═════ Information provided
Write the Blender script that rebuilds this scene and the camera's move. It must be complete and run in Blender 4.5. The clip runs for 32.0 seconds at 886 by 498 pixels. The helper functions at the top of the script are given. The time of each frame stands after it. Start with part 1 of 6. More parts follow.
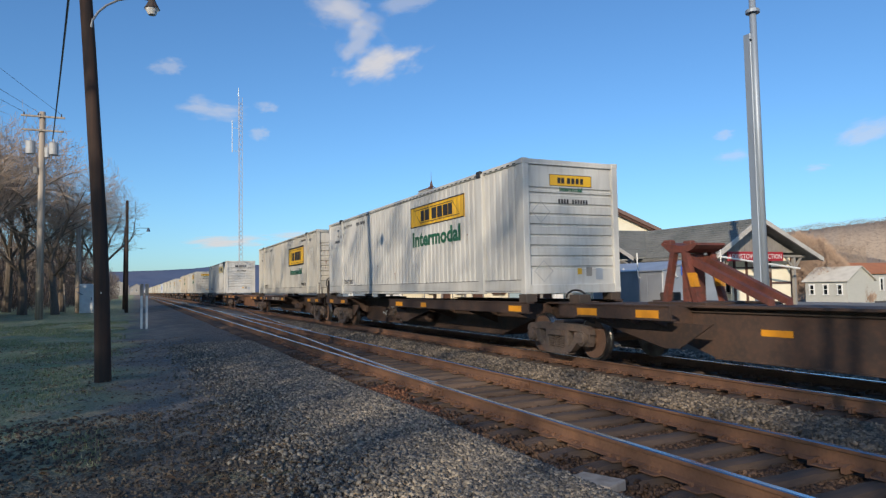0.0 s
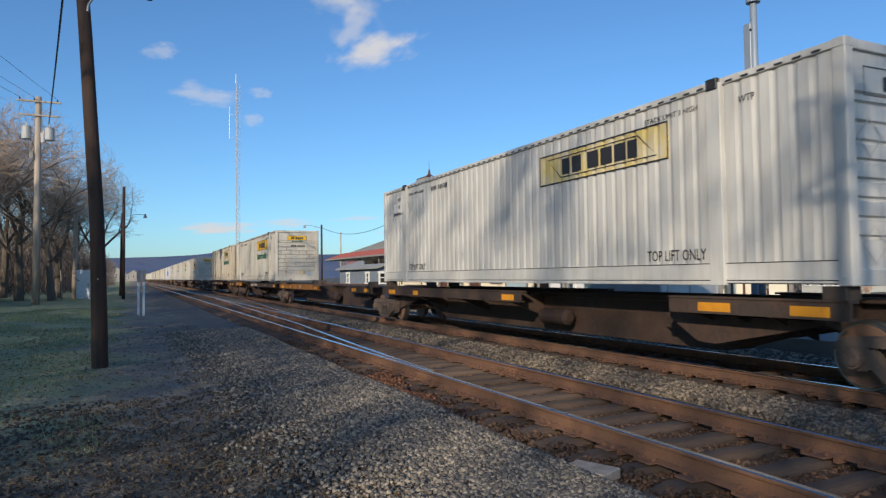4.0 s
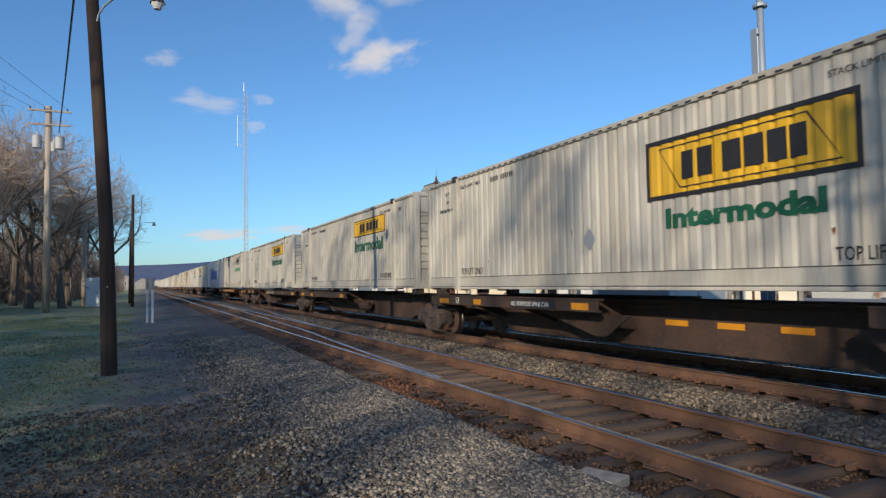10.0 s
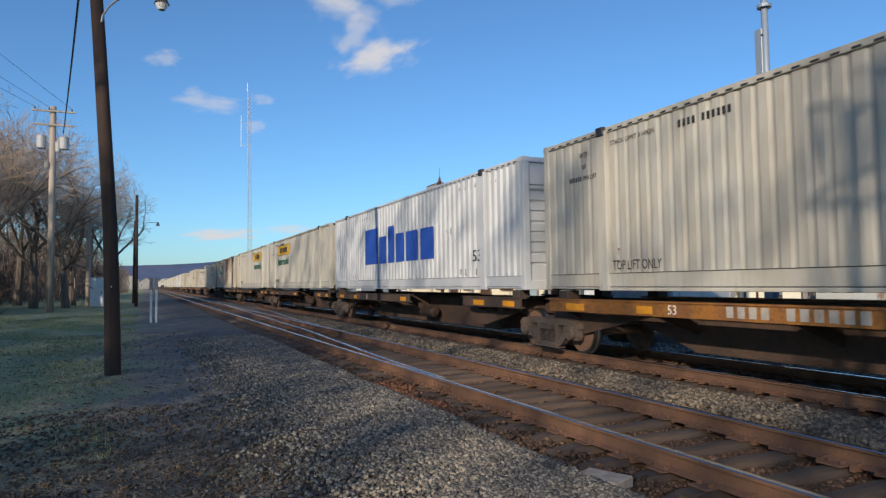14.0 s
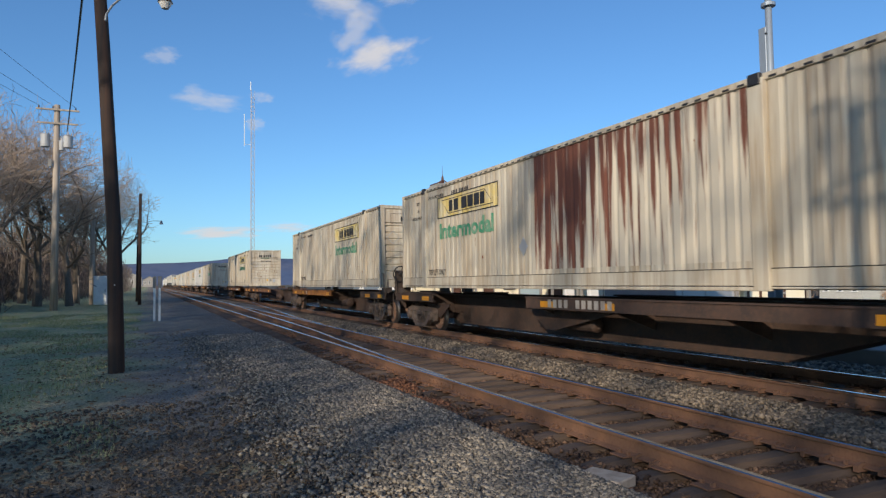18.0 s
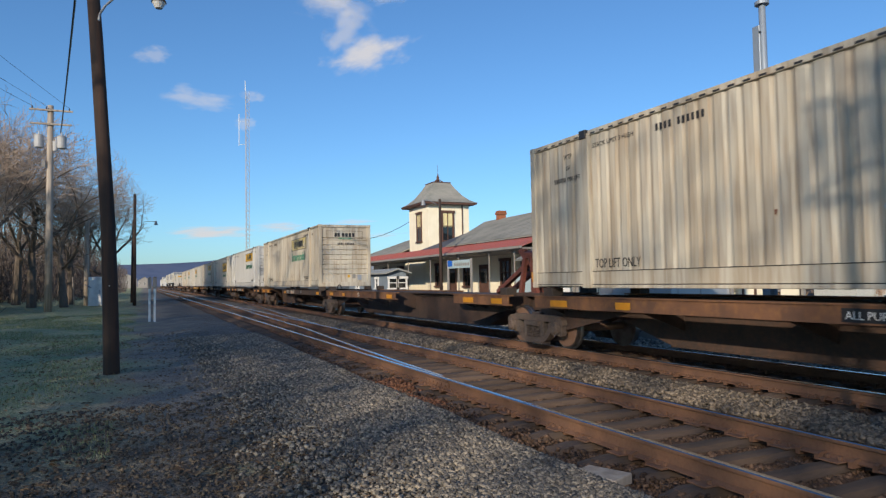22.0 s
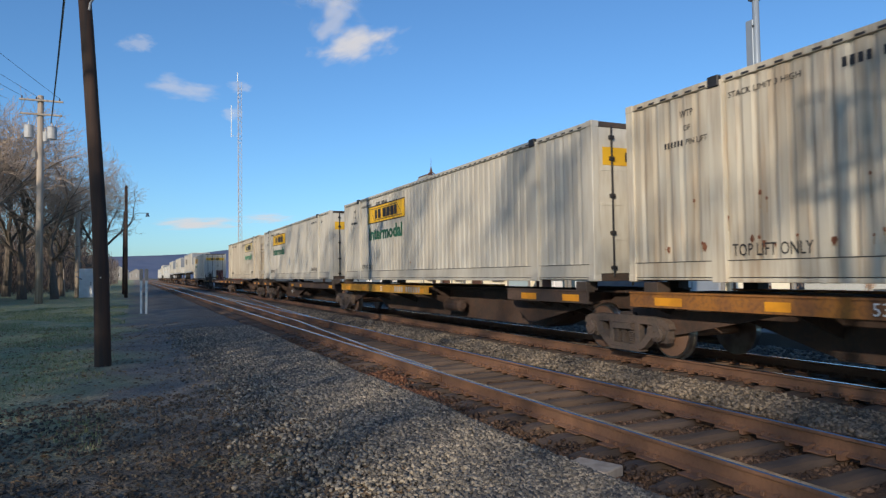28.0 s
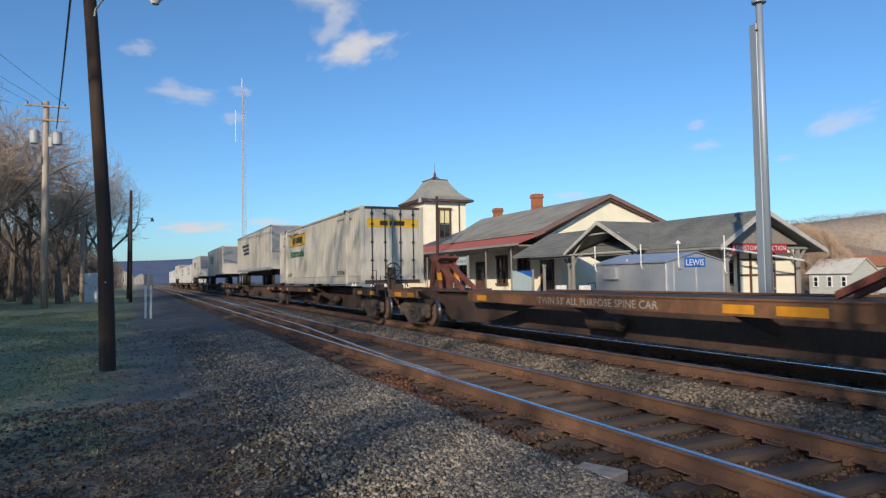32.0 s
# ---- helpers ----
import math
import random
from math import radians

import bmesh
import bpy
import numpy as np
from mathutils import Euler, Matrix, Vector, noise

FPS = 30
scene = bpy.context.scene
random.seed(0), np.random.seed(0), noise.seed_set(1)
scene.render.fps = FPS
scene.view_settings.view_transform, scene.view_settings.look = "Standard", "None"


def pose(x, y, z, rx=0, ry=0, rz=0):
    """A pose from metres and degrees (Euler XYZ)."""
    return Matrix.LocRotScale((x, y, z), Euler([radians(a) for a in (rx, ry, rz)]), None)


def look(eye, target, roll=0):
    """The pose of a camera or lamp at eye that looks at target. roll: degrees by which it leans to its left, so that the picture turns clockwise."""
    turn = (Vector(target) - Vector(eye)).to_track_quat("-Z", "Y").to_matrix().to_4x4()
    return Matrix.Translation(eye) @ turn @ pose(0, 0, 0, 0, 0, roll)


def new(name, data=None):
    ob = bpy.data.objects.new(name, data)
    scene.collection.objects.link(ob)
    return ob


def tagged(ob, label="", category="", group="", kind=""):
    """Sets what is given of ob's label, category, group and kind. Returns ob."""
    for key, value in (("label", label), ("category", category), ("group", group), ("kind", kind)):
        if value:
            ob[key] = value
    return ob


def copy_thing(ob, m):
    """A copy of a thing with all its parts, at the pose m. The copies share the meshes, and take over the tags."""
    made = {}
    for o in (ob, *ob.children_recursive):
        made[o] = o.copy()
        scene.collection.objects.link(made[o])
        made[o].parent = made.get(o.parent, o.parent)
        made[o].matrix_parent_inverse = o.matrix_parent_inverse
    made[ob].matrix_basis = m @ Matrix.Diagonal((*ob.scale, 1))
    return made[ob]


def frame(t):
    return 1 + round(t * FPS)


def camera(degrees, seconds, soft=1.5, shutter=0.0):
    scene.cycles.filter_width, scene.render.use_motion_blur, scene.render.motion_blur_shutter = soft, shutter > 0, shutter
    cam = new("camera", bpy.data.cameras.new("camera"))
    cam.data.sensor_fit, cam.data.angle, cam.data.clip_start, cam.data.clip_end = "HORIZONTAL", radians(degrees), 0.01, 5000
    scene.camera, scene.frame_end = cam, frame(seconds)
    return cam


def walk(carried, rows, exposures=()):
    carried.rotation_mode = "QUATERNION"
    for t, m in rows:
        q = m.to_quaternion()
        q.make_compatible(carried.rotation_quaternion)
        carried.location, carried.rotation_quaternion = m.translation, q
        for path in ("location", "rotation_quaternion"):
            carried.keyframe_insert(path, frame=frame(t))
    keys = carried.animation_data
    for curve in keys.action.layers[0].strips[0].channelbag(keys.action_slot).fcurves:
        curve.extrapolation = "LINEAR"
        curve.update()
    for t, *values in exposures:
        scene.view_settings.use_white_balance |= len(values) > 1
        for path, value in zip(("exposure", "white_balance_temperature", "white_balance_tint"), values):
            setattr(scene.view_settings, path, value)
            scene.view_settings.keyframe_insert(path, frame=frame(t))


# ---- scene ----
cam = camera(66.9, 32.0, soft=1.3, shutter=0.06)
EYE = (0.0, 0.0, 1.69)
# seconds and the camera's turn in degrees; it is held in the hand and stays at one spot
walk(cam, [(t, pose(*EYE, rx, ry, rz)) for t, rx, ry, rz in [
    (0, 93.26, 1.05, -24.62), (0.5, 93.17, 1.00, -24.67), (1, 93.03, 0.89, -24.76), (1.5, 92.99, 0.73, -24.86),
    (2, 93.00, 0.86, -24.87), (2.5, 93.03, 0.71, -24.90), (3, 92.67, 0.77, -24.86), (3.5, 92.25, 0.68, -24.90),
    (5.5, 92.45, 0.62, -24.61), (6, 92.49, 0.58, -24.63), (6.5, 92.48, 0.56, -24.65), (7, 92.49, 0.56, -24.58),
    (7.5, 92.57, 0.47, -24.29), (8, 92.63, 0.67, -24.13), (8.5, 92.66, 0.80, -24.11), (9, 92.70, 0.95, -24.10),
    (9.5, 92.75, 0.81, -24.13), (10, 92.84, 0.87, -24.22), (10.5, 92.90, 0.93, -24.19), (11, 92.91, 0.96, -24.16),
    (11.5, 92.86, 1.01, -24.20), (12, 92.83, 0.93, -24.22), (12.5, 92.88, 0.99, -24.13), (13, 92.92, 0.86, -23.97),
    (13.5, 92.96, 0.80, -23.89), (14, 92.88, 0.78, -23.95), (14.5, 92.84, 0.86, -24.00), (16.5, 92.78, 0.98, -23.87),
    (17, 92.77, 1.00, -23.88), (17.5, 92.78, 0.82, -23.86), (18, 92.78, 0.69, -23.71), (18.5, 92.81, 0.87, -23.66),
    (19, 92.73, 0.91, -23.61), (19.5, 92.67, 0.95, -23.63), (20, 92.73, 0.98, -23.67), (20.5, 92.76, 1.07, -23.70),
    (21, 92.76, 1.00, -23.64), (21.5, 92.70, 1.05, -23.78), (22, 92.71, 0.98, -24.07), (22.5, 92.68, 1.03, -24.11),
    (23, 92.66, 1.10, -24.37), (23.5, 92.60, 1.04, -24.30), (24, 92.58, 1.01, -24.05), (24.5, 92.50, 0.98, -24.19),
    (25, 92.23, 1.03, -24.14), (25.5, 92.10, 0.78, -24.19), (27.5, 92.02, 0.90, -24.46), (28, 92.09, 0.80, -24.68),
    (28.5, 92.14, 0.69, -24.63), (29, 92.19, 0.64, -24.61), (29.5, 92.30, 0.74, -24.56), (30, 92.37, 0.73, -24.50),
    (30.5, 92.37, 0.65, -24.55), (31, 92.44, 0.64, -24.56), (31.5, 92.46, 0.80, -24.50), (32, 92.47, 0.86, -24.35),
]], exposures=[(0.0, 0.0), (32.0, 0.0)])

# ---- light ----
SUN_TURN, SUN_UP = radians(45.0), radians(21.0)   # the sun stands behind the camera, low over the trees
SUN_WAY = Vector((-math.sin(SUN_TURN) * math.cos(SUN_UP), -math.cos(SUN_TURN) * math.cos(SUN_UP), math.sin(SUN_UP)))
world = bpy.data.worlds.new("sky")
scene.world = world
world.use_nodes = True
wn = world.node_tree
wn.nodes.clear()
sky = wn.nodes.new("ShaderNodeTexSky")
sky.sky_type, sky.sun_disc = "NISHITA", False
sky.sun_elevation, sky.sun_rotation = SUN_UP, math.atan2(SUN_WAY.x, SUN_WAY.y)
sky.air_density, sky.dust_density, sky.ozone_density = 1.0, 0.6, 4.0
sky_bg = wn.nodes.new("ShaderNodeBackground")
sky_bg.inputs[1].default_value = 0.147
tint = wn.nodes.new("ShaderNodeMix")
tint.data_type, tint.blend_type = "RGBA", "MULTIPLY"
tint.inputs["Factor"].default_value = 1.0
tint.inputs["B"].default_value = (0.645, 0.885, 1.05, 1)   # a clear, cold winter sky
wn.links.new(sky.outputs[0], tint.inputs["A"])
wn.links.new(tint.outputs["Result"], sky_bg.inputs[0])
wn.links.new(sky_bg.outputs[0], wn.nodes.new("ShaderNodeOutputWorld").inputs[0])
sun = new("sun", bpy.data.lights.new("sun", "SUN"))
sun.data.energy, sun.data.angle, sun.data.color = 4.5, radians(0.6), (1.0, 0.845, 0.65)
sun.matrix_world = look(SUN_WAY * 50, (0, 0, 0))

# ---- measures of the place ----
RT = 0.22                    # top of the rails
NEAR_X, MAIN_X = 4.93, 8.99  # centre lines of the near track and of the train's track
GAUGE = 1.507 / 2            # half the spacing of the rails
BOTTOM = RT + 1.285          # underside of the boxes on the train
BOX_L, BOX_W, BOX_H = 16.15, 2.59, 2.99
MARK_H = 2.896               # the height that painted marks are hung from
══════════
The request | From the first line of the listing above, repeat every line through the one holding "scene.collection.objects.link(ob)". Both ends count, and pictures stay out.

Exercise response |
Write the Blender script that rebuilds this scene and the camera's move. It must be complete and run in Blender 4.5. The clip runs for 32.0 seconds at 886 by 498 pixels. The helper functions at the top of the script are given. The time of each frame stands after it. Start with part 1 of 6. More parts follow.
0.0 s
4.0 s
10.0 s
14.0 s
18.0 s
22.0 s
28.0 s
32.0 s
# ---- helpers ----
import math
import random
from math import radians

import bmesh
import bpy
import numpy as np
from mathutils import Euler, Matrix, Vector, noise

FPS = 30
scene = bpy.context.scene
random.seed(0), np.random.seed(0), noise.seed_set(1)
scene.render.fps = FPS
scene.view_settings.view_transform, scene.view_settings.look = "Standard", "None"


def pose(x, y, z, rx=0, ry=0, rz=0):
    """A pose from metres and degrees (Euler XYZ)."""
    return Matrix.LocRotScale((x, y, z), Euler([radians(a) for a in (rx, ry, rz)]), None)


def look(eye, target, roll=0):
    """The pose of a camera or lamp at eye that looks at target. roll: degrees by which it leans to its left, so that the picture turns clockwise."""
    turn = (Vector(target) - Vector(eye)).to_track_quat("-Z", "Y").to_matrix().to_4x4()
    return Matrix.Translation(eye) @ turn @ pose(0, 0, 0, 0, 0, roll)


def new(name, data=None):
    ob = bpy.data.objects.new(name, data)
    scene.collection.objects.link(ob)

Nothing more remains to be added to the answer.